Second, the All Children Moving Ahead Act must abandon the idea of a single metric for all children. Children differ in how they learn and in what they recall. A single, timed standardized test forces all children to regurgitate the same basic information quickly. As a result, school rankings hinge on the speed and accuracy with which young fertile minds can spit out memorized answers. The result: my sons spend most of their math time at school practicing for a test to be given one afternoon in the spring. For that test, their responsibility is to know that seven plus four equals eleven and to know it fast. They don't have to know what eleven means or that it's larger than seven or four. They just need to know 7+4 = 11. Their school's ranking depends on it. Soon, their teacher's salary might.

Yes, of course, minimum standards must be met. But, those minimum standards can be exhibited in multiple ways. A child who can double a recipe or play backgammon probably meets most people's minimal threshold for basic addition. Whether that same child can work through sheets of numbers disconnected from any context seems beside the point. Why not let the child and his teacher together decide how best to express his talents? Why not have multiple tests that capture the multiple ways of knowing?

By the way, one might ask how we ended up with these ridiculous tests in the first place. The answer is data. Substantial empirical evidence shows that the ability to rip off the multiples of thirteen at breakneck speed correlates with future success, i.e. educational attainment and job performance. That evidence isn't the issue. The point is that the evidence has been misinterpreted. The fact that children that can do math faster, ultimately prove to make more money does not imply that improving any given child's speed will make her a better doctor, ecologist, or writer. The children who were faster without the training will still be faster with the training and they'll still earn the most coin. In the meantime, rather than learning anything useful, students have been working on speed.

As an analogy, consider that height correlates pretty darn well with economic success too, by some measures as well as IQ. Having our children devote hours each day to timed math tests won't be any more a boon to their future success than would be having them devote the same amount of time to improving their posture. And, the latter activity has the added advantage that down the road it might reduce health care costs.

Finally, the All Children Moving Ahead Act must promote innovative, creative thinking and collaboration rather than individual test taking skills. No one that I know of, whether they work in business, government, or a non profit, whether they run an assembly line for a manufacturing firm, write operas, or try to cure diabetes spends any part of the day taking timed standardized tests.
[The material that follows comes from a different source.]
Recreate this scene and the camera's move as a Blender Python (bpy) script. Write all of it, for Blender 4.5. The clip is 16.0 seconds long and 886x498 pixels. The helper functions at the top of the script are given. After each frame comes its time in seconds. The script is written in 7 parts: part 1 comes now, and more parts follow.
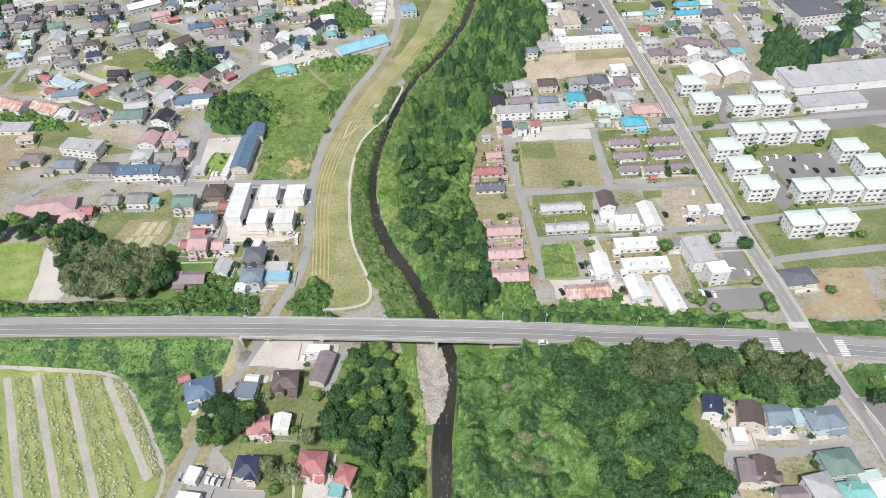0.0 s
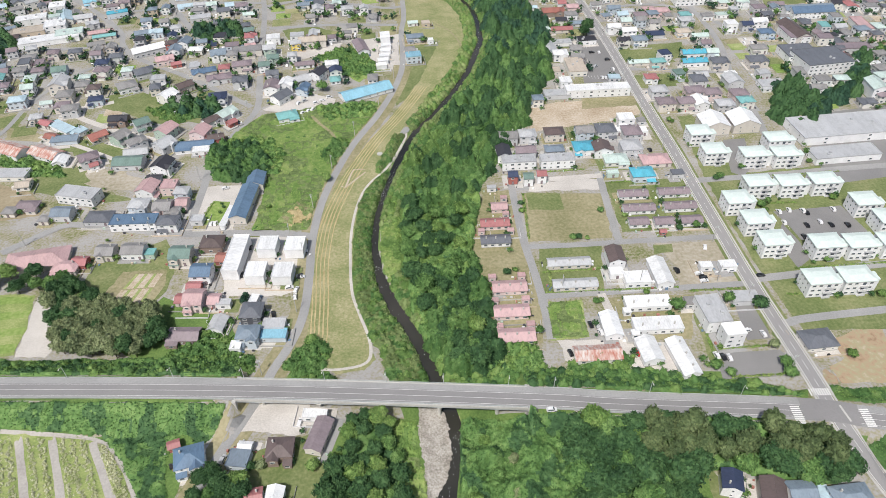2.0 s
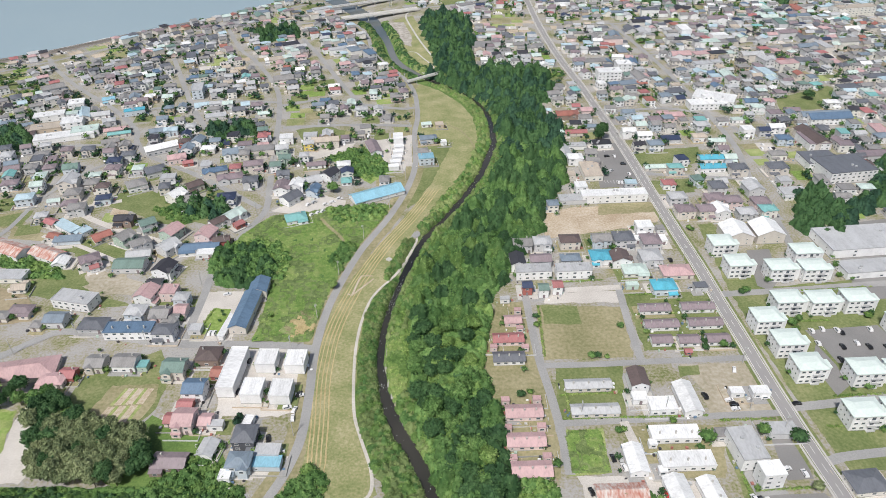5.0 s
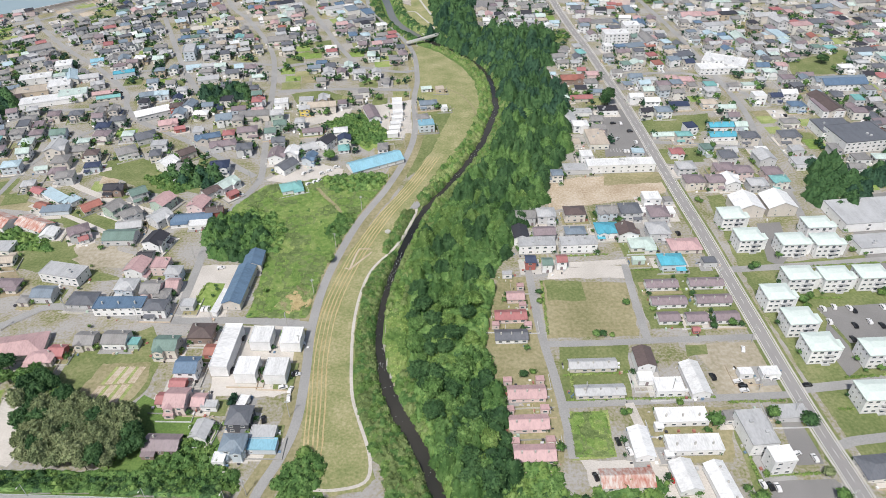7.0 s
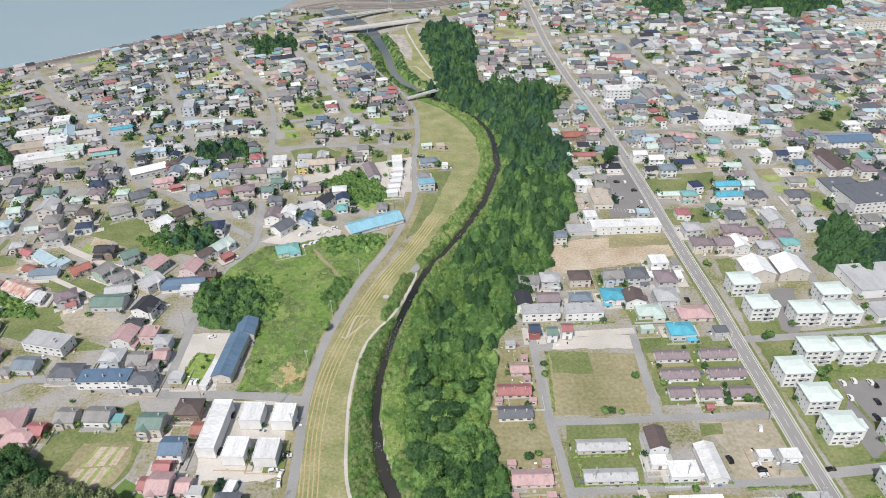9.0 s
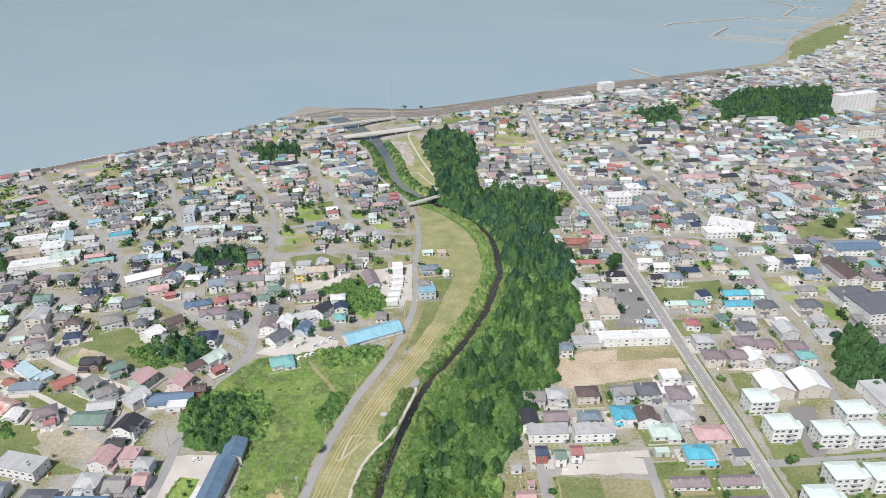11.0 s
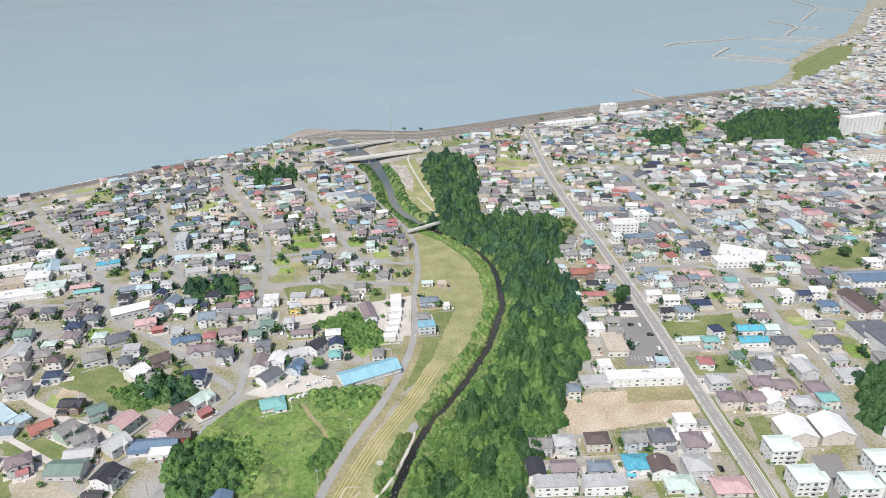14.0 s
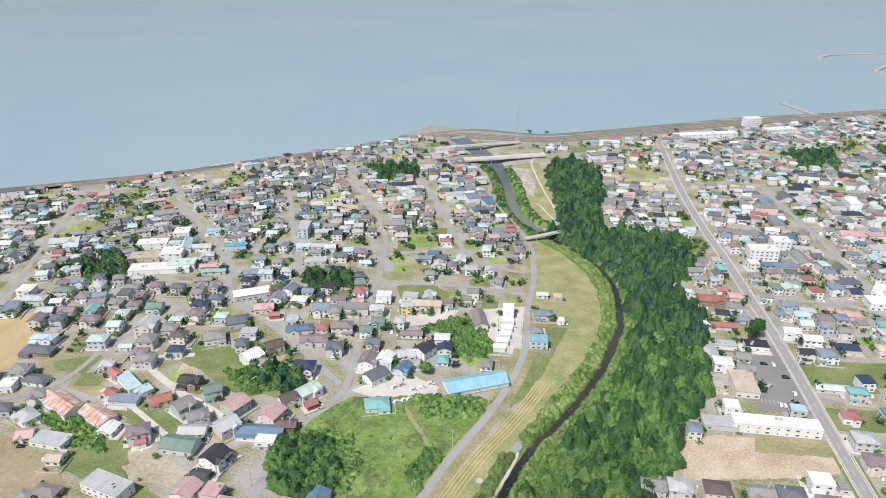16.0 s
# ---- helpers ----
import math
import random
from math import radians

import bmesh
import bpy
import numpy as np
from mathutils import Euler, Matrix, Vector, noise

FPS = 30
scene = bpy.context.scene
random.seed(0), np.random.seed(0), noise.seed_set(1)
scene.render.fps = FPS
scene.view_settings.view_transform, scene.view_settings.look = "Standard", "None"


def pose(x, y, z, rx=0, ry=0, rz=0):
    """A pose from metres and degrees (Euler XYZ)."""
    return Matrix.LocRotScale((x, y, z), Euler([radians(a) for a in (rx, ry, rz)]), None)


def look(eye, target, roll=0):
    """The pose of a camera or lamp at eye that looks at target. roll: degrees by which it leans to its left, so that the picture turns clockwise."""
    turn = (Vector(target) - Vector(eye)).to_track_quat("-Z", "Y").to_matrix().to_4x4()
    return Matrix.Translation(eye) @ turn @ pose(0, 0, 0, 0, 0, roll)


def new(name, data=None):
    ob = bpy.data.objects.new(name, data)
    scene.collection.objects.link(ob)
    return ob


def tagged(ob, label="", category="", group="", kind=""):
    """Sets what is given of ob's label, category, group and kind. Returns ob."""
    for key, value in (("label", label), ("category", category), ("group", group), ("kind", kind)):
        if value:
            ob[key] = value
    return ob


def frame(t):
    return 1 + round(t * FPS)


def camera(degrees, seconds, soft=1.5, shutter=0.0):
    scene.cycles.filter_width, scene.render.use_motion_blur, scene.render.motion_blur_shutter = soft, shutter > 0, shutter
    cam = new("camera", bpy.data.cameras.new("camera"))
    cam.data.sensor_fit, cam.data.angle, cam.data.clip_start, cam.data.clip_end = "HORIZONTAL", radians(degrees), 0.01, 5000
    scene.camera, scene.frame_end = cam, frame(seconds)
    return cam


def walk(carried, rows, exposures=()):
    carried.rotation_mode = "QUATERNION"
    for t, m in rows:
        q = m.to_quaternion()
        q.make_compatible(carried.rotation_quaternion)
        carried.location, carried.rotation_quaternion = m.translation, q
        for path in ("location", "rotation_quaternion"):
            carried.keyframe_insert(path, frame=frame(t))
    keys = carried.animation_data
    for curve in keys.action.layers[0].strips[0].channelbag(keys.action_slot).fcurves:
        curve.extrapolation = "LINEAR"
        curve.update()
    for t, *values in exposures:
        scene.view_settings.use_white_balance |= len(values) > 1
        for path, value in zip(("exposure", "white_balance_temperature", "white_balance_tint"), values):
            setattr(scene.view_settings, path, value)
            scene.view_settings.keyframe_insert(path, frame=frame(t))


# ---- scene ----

Why then create all of these pressures for students to perform well at a task that has almost no relevance to their later, loftier pursuits?

The truth is that the ability of the next generation of Americans to meet the environmental, economic, and social challenges of the day won't rest on how well they individually did on their SATs. It will rest on the diversity of their collective intellectual skills and on their ability to leverage their skills for the betterment of all.